23 Outubro 2012
A Igreja traz sobre o próprio rosto muitas manchas e rugas, que espelham algo do peso, do cansaço e de alguns fracassos dos 2.000 anos da sua história. Ela também sofre por causa dos escândalos, crises e fraquezas internas.
Publicamos aqui a motivação do Prêmio Capri–San Michele 2012, de autoria do presidente do júri, Francesco Paolo Casavola, presidente emérito da Corte Constitucional, ao livro A Igreja Católica: Essência, realidade, missão (Ed. Unisinos, 2012, Coleção Theologia Publica, 533 pp, traduzida do original alemão: Katholische Kirche. Wesen, Wirklichkei, Sendung), do cardeal Walter Kasper.
A nota é do blog Teologi@Internet, 19-10-2012. A tradução é de Moisés Sbardelotto.
Eis o texto.
A singularidade e o valor extraordinário dessa obra está no fato de se abrir em um primeira parte com a narração autobiográfica do episódio existencial e espiritual do Autor no encontro com a Igreja, chamando em causa os movimentos pré-conciliares de renovação, as influências teológicas recebidas durante os anos de estudo, dos quais vale elencar a escola de Tübingen, Schelling e Tomás de Aquino, Karl Rahner e Henri de Lubac, Yves Congar e Hans Küng, até percorrer os anos de trabalho do Concílio e das discussões pós-conciliares.

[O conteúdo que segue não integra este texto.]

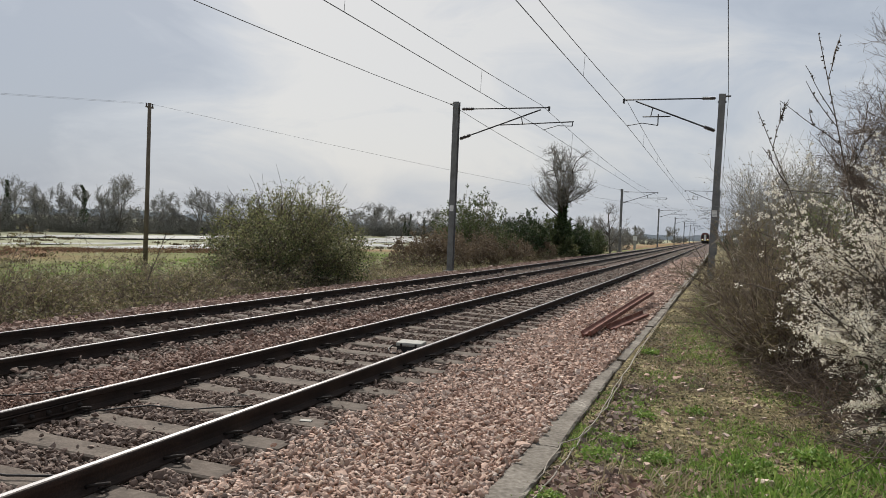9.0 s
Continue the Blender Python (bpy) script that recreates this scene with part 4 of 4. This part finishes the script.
# scrub round the ivy-clad tree
for i, (x, y, rx, ry, h, lv, ml_, tw, lab) in enumerate((
        (-14.4, 36.8, 2.4, 3.6, 2.1, 10000, M_DEAD, M_TWIGRED, "tangled reddish-brown bare shrub by the line"),
        (-13.5, 41.2, 2.0, 3.4, 2.0, 10000, M_DEAD, M_TWIGRED, "low reddish-brown bare shrub by the line"),
        (-15.2, 46.2, 3.0, 4.2, 4.8, 14000, M_SCRUB, M_TWIGRED, "tall twiggy olive shrub in the lineside scrub"),
        (-13.3, 48.0, 1.9, 3.6, 1.9, 10000, M_DEAD, M_TWIGRED, "low reddish-brown bare shrub by the line"),
        (-14.2, 53.8, 2.5, 3.4, 4.0, 26000, M_IVY, M_TWIG, "dark green ivy-covered shrub"),
        (-13.0, 54.8, 1.6, 3.0, 1.7, 10000, M_DEAD, M_TWIGRED, "low reddish-brown bare shrub by the line"),
        (-13.7, 60.5, 2.4, 3.6, 3.7, 26000, M_SCRUB, M_TWIG, "green shrub under the ivy-clad tree"),
        (-12.8, 61.5, 1.7, 3.2, 1.8, 15000, M_LEAF, M_TWIG, "low bright green shrub by the line"),
        (-13.4, 68.5, 2.3, 3.8, 3.4, 28000, M_IVY, M_TWIG, "dark evergreen shrub under the ivy-clad tree"),
        (-13.1, 76.5, 2.2, 4.0, 3.0, 20000, M_SCRUB, M_TWIG, "green shrub at the end of the scrub"))):
    shrub("shrub", (x, y, -0.7), rx, ry, h + 0.6, lab, 60 + i, stems=110, twigs=1500 if lv < 13000 else 900, fine=4500 if lv < 13000 else 2000, leaves=int(lv * 1.5), leaf=0.125, m_leaf=ml_, m_twig=tw, r=0.018, group="lineside scrub", far=True, loose=0.45, spread=1.25, crop=1.0)
forked_tree("tree", (-12.5, 60.5, -0.6), 9.8, 5.7, "bare tree with an egg-shaped crown and an ivy-clad trunk", 71, trunk=0.22, bole=0.44, limbs=10, boughs=170, twigs=1700, fine=4200, ivy=5200, ivy_top=0.52, ivy_width=0.085, m_fine=M_TWIGPALE, m_bark=M_TWIG, thick=0.75, open_crown=0.85)
bare_tree("tree", (-12.5, 88.0, -0.6), 6.4, 0.44, "pale bare willow at the end of the scrub", 72, trunk=0.16, bole=0.1, limbs=10, boughs=80, twigs=600, fine=1600, m_fine=M_TWIGPALE, upright=1.0, far=True)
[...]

Um novo horizonte acolhe a vida do bispo Kasper, o do diálogo ecumênico com as Igrejas orientais, as protestantes, as livres, com o judaísmo. Amadurecem as interrogações cruciais sobre a crise interna à Igreja, com as hipóteses de respostas: o fim da era constantiniana, a época da secularidade, a condição da Igreja como minoria.
Os quatro quintos da obra podem ser agora, na segunda parte, dedicados à eclesiologia, movendo-se de um parágrafo intitulado "pré-compreensão da Igreja", no qual é iluminadora a etimologia do alemão Kirche do inglês Church, que descendem do grego kuriakós, que significa do Senhor (kúrios). Eis, portanto, a primeira compreensão instintiva de Igreja é o pertencimento à comunhão dos irmãos chamados à verdade pelo Senhor.
Todas as análises, dentro dos dois horizontes da história humana universal e da história da salvação, que levam a proferir os tantos perfis da Igreja, a partir da pergunta radical "Jesus quis a Igreja?", a Igreja escatológica como comunhão dos santos, a Igreja evento e instituição, corpo e esposa de Cristo, templo do Espírito do Santo, Povo de Deus, sacerdócio comum de todos os batizados.
A amplitude dada ao tratamento histórico e não apenas doutrinal da missão dos leigos, à sinodalidade no governo da Igreja, ao monaquismo, aos movimentos espirituais, às missões, torna essa obra indispensável para o aprofundamento dos conhecimento sobre a variada e complexa realidade da Igreja Católica.
Não é uma obra celebrativa nem pedagógica, percorrida como é, desde as primeiras até as últimas páginas, pelo pathos de quem confessa a própria aventura existencial no seio da Igreja, da qual reconhece que "traz sobre o próprio rosto muitas manchas e rugas, que espelham algo do peso, do cansaço e de alguns fracassos dos 2.000 anos da sua história. Ela também sofre por causa dos escândalos, crises e fraquezas internas. Ela os reconhece, confessa a culpa por ter se manchado e o faz não só em alguns mea culpa públicos, mas sim todos os dias, centenas de milhares de vezes, no início de toda celebração eucarística. (…). Muitas vezes ela já passou por crises internas e escândalos assustadores, mas sempre se renovou e produziu até hoje inúmeros homens e mulheres santos, muitos cristãos que se consumiram ao serviço dos mais pobres entre os pobres. (…). Atualmente, os cristãos são o grupo de pessoas mais perseguido do mundo. O sangue dos mártires, até agora, sempre demonstrou ser semente de novos cristãos" (p.530).